== Goal ==
Collect every line that includes the string "with".

== Supplied information ==
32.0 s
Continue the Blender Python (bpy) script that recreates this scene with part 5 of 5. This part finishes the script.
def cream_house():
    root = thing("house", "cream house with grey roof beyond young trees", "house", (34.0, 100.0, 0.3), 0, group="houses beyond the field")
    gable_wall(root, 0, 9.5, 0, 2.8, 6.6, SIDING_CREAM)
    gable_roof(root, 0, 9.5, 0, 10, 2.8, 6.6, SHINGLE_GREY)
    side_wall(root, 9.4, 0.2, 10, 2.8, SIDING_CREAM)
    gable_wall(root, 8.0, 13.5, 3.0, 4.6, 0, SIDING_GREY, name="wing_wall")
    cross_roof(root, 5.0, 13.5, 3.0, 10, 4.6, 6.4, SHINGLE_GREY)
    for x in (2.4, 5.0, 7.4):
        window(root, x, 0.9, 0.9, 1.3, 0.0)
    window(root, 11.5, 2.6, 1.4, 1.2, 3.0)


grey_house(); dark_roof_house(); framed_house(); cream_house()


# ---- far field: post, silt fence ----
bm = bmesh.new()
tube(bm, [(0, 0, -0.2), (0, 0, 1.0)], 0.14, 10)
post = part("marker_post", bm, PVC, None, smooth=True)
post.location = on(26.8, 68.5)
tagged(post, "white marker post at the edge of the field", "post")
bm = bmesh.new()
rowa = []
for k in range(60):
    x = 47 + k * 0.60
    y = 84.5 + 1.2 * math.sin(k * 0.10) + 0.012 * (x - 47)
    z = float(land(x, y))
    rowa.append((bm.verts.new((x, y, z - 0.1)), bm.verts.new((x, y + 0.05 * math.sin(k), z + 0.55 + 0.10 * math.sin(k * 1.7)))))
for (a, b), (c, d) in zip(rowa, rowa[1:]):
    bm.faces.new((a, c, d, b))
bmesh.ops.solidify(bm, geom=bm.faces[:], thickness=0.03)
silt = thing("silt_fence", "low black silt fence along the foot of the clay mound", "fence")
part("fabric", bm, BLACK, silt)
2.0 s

== Answer below ==
Continue the Blender Python (bpy) script that recreates this scene with part 5 of 5. This part finishes the script.
    root = thing("house", "cream house with grey roof beyond young trees", "house", (34.0, 100.0, 0.3), 0, group="houses beyond the field")